***** GIVEN INFORMATION

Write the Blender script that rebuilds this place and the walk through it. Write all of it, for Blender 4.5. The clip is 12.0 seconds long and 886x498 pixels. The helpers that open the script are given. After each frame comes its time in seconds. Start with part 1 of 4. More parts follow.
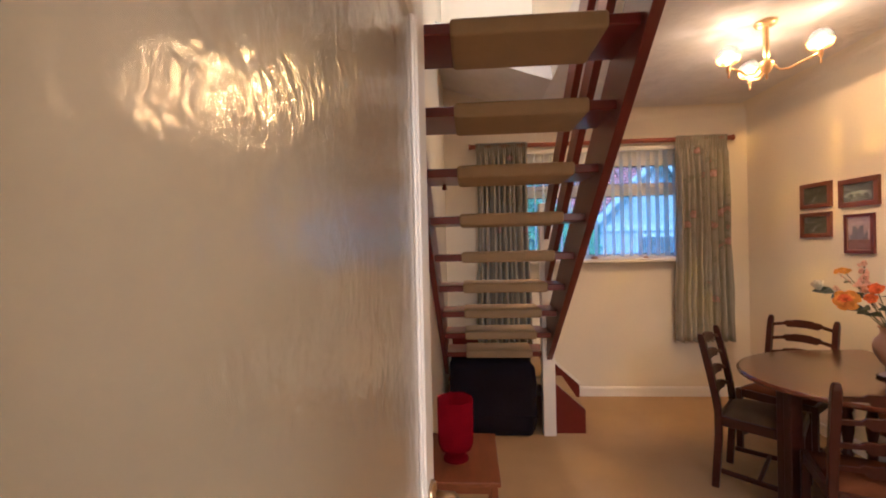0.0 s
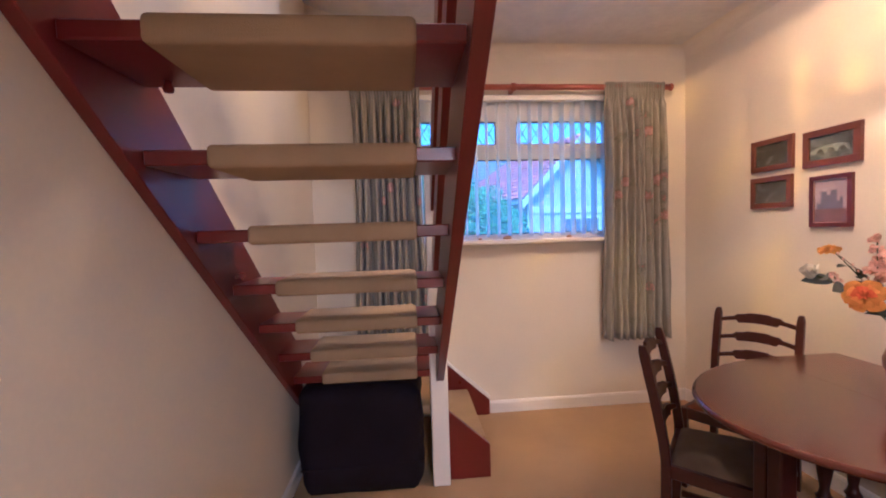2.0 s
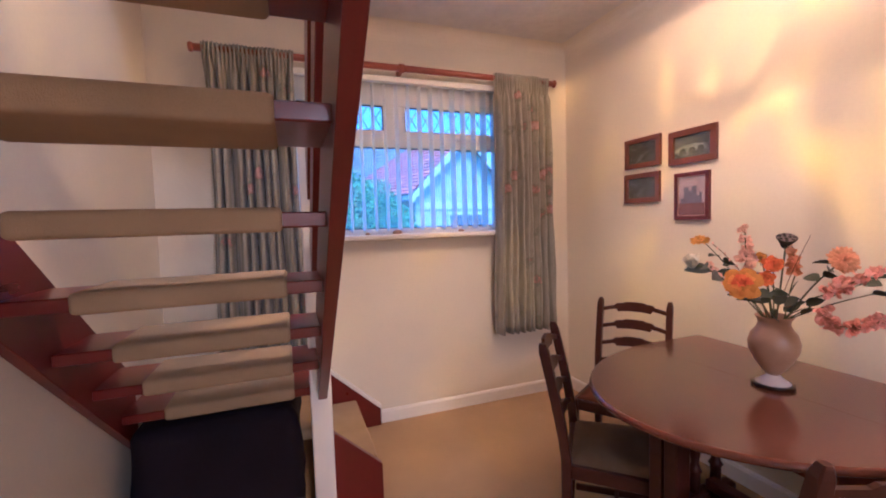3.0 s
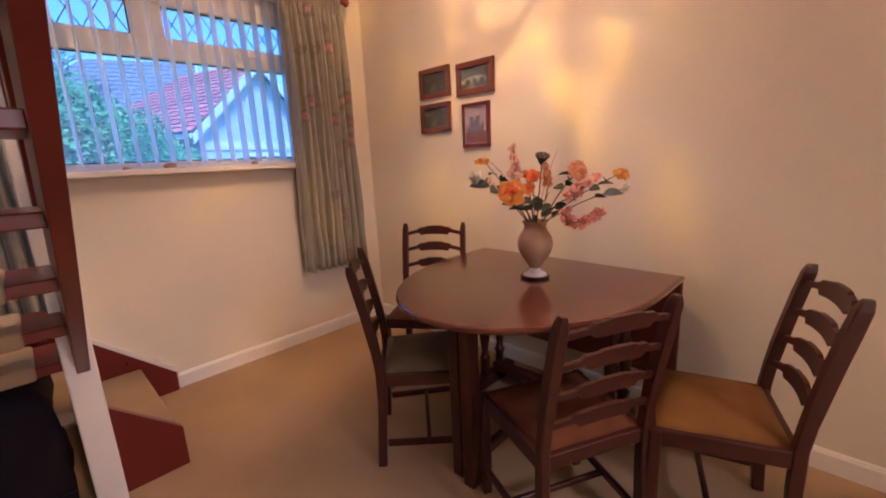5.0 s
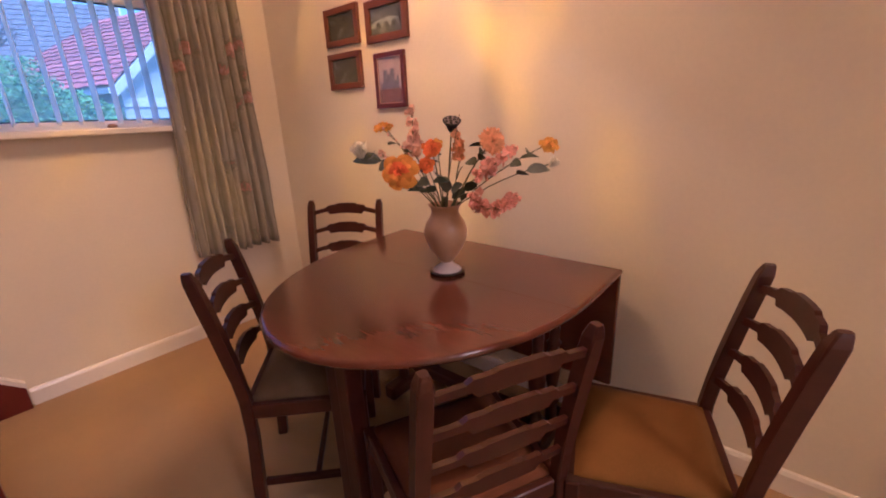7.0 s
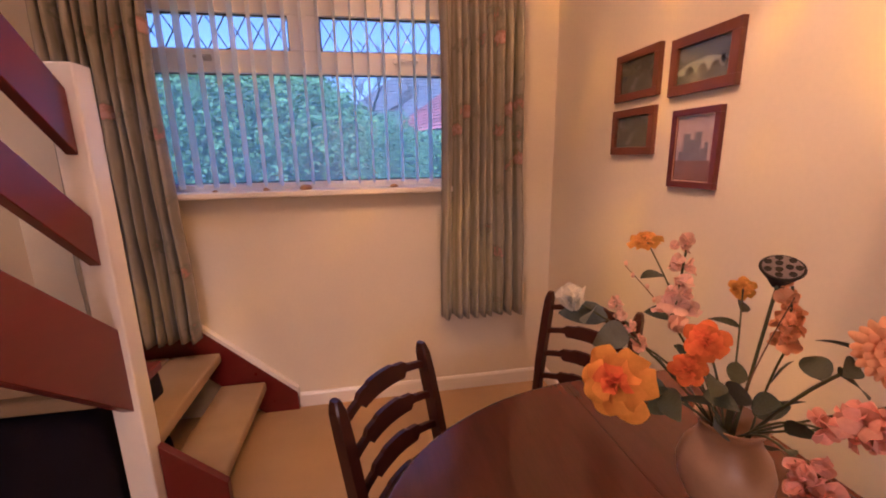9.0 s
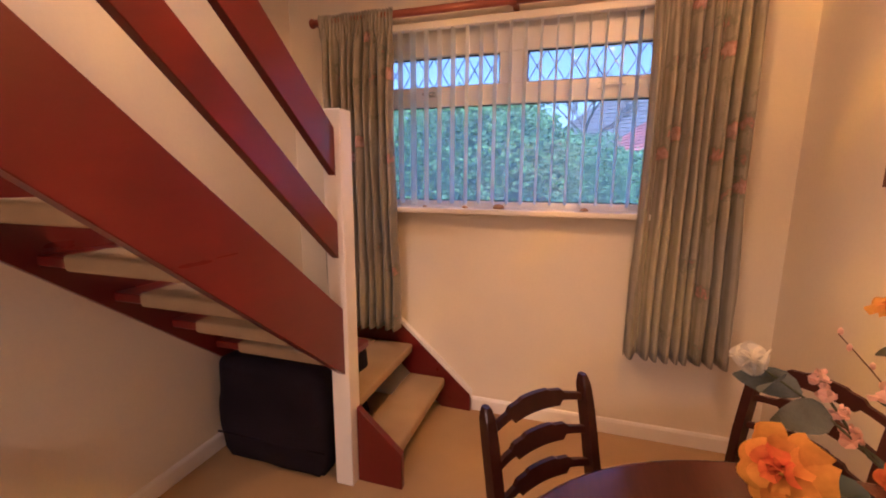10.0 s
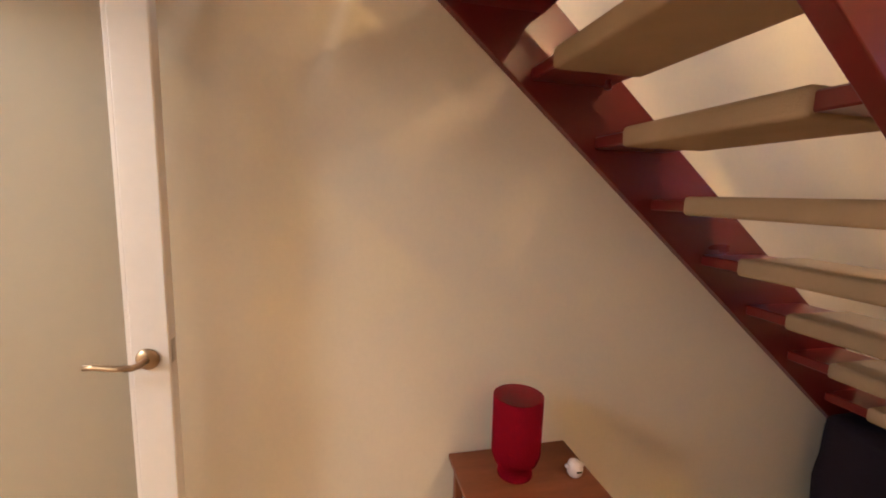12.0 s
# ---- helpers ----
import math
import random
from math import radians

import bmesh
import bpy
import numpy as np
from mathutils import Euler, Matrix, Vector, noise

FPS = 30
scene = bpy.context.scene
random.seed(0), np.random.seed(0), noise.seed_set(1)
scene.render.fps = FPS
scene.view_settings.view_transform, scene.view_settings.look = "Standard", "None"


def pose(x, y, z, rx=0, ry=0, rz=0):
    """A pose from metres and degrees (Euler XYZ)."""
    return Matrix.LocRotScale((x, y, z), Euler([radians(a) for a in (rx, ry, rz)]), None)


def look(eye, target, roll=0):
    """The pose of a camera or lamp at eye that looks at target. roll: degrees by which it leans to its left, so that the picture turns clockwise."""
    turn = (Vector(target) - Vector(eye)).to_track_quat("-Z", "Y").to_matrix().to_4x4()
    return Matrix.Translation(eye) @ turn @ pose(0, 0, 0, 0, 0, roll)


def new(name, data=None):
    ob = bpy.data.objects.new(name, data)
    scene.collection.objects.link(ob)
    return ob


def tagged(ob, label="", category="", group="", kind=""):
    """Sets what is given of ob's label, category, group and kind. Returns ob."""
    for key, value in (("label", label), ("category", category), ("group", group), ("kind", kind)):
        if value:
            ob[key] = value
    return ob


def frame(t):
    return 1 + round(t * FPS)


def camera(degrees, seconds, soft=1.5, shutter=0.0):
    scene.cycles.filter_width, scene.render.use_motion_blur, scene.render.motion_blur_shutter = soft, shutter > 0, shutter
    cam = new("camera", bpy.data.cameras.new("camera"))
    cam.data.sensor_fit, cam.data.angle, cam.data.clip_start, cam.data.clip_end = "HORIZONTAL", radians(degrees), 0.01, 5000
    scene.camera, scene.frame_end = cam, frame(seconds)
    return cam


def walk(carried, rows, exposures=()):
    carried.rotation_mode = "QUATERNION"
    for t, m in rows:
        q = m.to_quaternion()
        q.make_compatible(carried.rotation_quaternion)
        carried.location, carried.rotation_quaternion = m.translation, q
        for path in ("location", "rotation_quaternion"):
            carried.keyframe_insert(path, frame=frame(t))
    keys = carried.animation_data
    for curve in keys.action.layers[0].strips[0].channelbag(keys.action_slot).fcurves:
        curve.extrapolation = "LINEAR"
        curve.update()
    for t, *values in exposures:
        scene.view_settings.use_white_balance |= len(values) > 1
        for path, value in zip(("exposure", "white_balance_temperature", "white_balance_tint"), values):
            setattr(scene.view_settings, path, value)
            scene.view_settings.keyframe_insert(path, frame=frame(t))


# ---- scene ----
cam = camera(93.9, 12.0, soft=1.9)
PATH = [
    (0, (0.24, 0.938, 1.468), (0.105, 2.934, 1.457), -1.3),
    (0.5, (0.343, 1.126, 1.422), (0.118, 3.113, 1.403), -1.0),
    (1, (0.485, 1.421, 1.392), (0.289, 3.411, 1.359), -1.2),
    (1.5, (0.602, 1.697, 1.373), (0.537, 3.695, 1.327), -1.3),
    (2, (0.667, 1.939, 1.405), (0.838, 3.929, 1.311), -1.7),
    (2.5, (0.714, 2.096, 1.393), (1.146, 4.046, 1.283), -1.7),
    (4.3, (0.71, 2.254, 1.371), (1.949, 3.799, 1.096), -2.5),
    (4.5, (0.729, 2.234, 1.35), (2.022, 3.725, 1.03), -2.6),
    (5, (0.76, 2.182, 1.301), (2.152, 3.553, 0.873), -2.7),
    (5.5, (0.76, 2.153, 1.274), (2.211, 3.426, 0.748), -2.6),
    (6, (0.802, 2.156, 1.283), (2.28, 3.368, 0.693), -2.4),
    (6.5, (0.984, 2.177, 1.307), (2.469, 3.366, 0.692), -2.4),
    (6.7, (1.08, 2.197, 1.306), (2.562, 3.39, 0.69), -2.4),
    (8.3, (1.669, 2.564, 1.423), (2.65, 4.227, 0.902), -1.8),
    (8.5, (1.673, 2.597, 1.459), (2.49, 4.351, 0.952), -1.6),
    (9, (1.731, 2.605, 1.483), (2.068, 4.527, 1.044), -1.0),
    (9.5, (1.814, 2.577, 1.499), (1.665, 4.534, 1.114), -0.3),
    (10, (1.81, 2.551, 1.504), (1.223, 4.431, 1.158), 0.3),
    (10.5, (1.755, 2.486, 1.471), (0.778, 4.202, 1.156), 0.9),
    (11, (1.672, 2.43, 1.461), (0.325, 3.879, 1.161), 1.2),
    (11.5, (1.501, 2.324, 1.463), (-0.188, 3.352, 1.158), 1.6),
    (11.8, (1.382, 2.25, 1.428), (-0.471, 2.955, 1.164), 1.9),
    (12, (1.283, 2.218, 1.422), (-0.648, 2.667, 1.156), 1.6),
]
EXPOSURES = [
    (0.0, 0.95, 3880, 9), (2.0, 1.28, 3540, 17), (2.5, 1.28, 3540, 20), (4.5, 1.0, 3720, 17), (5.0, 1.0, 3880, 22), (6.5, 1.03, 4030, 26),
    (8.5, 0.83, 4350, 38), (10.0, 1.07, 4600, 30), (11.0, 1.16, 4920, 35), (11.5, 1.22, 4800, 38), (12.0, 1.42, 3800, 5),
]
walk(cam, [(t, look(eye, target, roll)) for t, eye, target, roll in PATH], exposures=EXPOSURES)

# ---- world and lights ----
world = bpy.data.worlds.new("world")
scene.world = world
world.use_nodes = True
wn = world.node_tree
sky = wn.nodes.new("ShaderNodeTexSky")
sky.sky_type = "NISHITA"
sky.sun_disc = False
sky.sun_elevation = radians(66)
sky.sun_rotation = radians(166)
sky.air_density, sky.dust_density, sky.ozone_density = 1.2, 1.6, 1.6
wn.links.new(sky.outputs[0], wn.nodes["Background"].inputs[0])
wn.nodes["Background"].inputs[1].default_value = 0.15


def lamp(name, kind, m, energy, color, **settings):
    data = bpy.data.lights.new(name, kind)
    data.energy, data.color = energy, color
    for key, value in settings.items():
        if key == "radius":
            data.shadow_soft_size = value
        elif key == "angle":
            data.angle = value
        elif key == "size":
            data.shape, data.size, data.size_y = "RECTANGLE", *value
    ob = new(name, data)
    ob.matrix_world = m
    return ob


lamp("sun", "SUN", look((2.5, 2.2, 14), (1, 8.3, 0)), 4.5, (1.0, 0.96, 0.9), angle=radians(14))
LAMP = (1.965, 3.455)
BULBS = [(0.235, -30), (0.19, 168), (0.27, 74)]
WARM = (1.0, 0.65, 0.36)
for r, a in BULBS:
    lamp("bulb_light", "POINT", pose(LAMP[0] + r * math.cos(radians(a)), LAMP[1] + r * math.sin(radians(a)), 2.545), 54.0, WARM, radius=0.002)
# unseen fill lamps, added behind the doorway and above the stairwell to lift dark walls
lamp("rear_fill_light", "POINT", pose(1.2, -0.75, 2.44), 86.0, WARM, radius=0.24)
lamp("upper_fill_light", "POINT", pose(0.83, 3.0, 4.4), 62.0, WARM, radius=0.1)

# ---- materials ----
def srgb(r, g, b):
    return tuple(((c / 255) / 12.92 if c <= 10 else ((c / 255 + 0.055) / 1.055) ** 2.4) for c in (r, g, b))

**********

Give the material again exactly as it is, but keep the pictures out.

#### TASK RESPONSE:
Write the Blender script that rebuilds this place and the walk through it. Write all of it, for Blender 4.5. The clip is 12.0 seconds long and 886x498 pixels. The helpers that open the script are given. After each frame comes its time in seconds. Start with part 1 of 4. More parts follow.
0.0 s
2.0 s
3.0 s
5.0 s
7.0 s
9.0 s
10.0 s
12.0 s
# ---- helpers ----
import math
import random
from math import radians

import bmesh
import bpy
import numpy as np
from mathutils import Euler, Matrix, Vector, noise

FPS = 30
scene = bpy.context.scene
random.seed(0), np.random.seed(0), noise.seed_set(1)
scene.render.fps = FPS
scene.view_settings.view_transform, scene.view_settings.look = "Standard", "None"


def pose(x, y, z, rx=0, ry=0, rz=0):
    """A pose from metres and degrees (Euler XYZ)."""
    return Matrix.LocRotScale((x, y, z), Euler([radians(a) for a in (rx, ry, rz)]), None)


def look(eye, target, roll=0):
    """The pose of a camera or lamp at eye that looks at target. roll: degrees by which it leans to its left, so that the picture turns clockwise."""
    turn = (Vector(target) - Vector(eye)).to_track_quat("-Z", "Y").to_matrix().to_4x4()
    return Matrix.Translation(eye) @ turn @ pose(0, 0, 0, 0, 0, roll)


def new(name, data=None):
    ob = bpy.data.objects.new(name, data)
    scene.collection.objects.link(ob)
    return ob


def tagged(ob, label="", category="", group="", kind=""):
    """Sets what is given of ob's label, category, group and kind. Returns ob."""
    for key, value in (("label", label), ("category", category), ("group", group), ("kind", kind)):
        if value:
            ob[key] = value
    return ob


def frame(t):
    return 1 + round(t * FPS)


def camera(degrees, seconds, soft=1.5, shutter=0.0):
    scene.cycles.filter_width, scene.render.use_motion_blur, scene.render.motion_blur_shutter = soft, shutter > 0, shutter
    cam = new("camera", bpy.data.cameras.new("camera"))
    cam.data.sensor_fit, cam.data.angle, cam.data.clip_start, cam.data.clip_end = "HORIZONTAL", radians(degrees), 0.01, 5000
    scene.camera, scene.frame_end = cam, frame(seconds)
    return cam


def walk(carried, rows, exposures=()):
    carried.rotation_mode = "QUATERNION"
    for t, m in rows:
        q = m.to_quaternion()
        q.make_compatible(carried.rotation_quaternion)
        carried.location, carried.rotation_quaternion = m.translation, q
        for path in ("location", "rotation_quaternion"):
            carried.keyframe_insert(path, frame=frame(t))
    keys = carried.animation_data
    for curve in keys.action.layers[0].strips[0].channelbag(keys.action_slot).fcurves:
        curve.extrapolation = "LINEAR"
        curve.update()
    for t, *values in exposures:
        scene.view_settings.use_white_balance |= len(values) > 1
        for path, value in zip(("exposure", "white_balance_temperature", "white_balance_tint"), values):
            setattr(scene.view_settings, path, value)
            scene.view_settings.keyframe_insert(path, frame=frame(t))


# ---- scene ----
cam = camera(93.9, 12.0, soft=1.9)
PATH = [
    (0, (0.24, 0.938, 1.468), (0.105, 2.934, 1.457), -1.3),
    (0.5, (0.343, 1.126, 1.422), (0.118, 3.113, 1.403), -1.0),
    (1, (0.485, 1.421, 1.392), (0.289, 3.411, 1.359), -1.2),
    (1.5, (0.602, 1.697, 1.373), (0.537, 3.695, 1.327), -1.3),
    (2, (0.667, 1.939, 1.405), (0.838, 3.929, 1.311), -1.7),
    (2.5, (0.714, 2.096, 1.393), (1.146, 4.046, 1.283), -1.7),
    (4.3, (0.71, 2.254, 1.371), (1.949, 3.799, 1.096), -2.5),
    (4.5, (0.729, 2.234, 1.35), (2.022, 3.725, 1.03), -2.6),
    (5, (0.76, 2.182, 1.301), (2.152, 3.553, 0.873), -2.7),
    (5.5, (0.76, 2.153, 1.274), (2.211, 3.426, 0.748), -2.6),
    (6, (0.802, 2.156, 1.283), (2.28, 3.368, 0.693), -2.4),
    (6.5, (0.984, 2.177, 1.307), (2.469, 3.366, 0.692), -2.4),
    (6.7, (1.08, 2.197, 1.306), (2.562, 3.39, 0.69), -2.4),
    (8.3, (1.669, 2.564, 1.423), (2.65, 4.227, 0.902), -1.8),
    (8.5, (1.673, 2.597, 1.459), (2.49, 4.351, 0.952), -1.6),
    (9, (1.731, 2.605, 1.483), (2.068, 4.527, 1.044), -1.0),
    (9.5, (1.814, 2.577, 1.499), (1.665, 4.534, 1.114), -0.3),
    (10, (1.81, 2.551, 1.504), (1.223, 4.431, 1.158), 0.3),
    (10.5, (1.755, 2.486, 1.471), (0.778, 4.202, 1.156), 0.9),
    (11, (1.672, 2.43, 1.461), (0.325, 3.879, 1.161), 1.2),
    (11.5, (1.501, 2.324, 1.463), (-0.188, 3.352, 1.158), 1.6),
    (11.8, (1.382, 2.25, 1.428), (-0.471, 2.955, 1.164), 1.9),
    (12, (1.283, 2.218, 1.422), (-0.648, 2.667, 1.156), 1.6),
]
EXPOSURES = [
    (0.0, 0.95, 3880, 9), (2.0, 1.28, 3540, 17), (2.5, 1.28, 3540, 20), (4.5, 1.0, 3720, 17), (5.0, 1.0, 3880, 22), (6.5, 1.03, 4030, 26),
    (8.5, 0.83, 4350, 38), (10.0, 1.07, 4600, 30), (11.0, 1.16, 4920, 35), (11.5, 1.22, 4800, 38), (12.0, 1.42, 3800, 5),
]
walk(cam, [(t, look(eye, target, roll)) for t, eye, target, roll in PATH], exposures=EXPOSURES)

# ---- world and lights ----
world = bpy.data.worlds.new("world")
scene.world = world
world.use_nodes = True
wn = world.node_tree
sky = wn.nodes.new("ShaderNodeTexSky")
sky.sky_type = "NISHITA"
sky.sun_disc = False
sky.sun_elevation = radians(66)
sky.sun_rotation = radians(166)
sky.air_density, sky.dust_density, sky.ozone_density = 1.2, 1.6, 1.6
wn.links.new(sky.outputs[0], wn.nodes["Background"].inputs[0])
wn.nodes["Background"].inputs[1].default_value = 0.15


def lamp(name, kind, m, energy, color, **settings):
    data = bpy.data.lights.new(name, kind)
    data.energy, data.color = energy, color
    for key, value in settings.items():
        if key == "radius":
            data.shadow_soft_size = value
        elif key == "angle":
            data.angle = value
        elif key == "size":
            data.shape, data.size, data.size_y = "RECTANGLE", *value
    ob = new(name, data)
    ob.matrix_world = m
    return ob


lamp("sun", "SUN", look((2.5, 2.2, 14), (1, 8.3, 0)), 4.5, (1.0, 0.96, 0.9), angle=radians(14))
LAMP = (1.965, 3.455)
BULBS = [(0.235, -30), (0.19, 168), (0.27, 74)]
WARM = (1.0, 0.65, 0.36)
for r, a in BULBS:
    lamp("bulb_light", "POINT", pose(LAMP[0] + r * math.cos(radians(a)), LAMP[1] + r * math.sin(radians(a)), 2.545), 54.0, WARM, radius=0.002)
# unseen fill lamps, added behind the doorway and above the stairwell to lift dark walls
lamp("rear_fill_light", "POINT", pose(1.2, -0.75, 2.44), 86.0, WARM, radius=0.24)
lamp("upper_fill_light", "POINT", pose(0.83, 3.0, 4.4), 62.0, WARM, radius=0.1)

# ---- materials ----
def srgb(r, g, b):
    return tuple(((c / 255) / 12.92 if c <= 10 else ((c / 255 + 0.055) / 1.055) ** 2.4) for c in (r, g, b))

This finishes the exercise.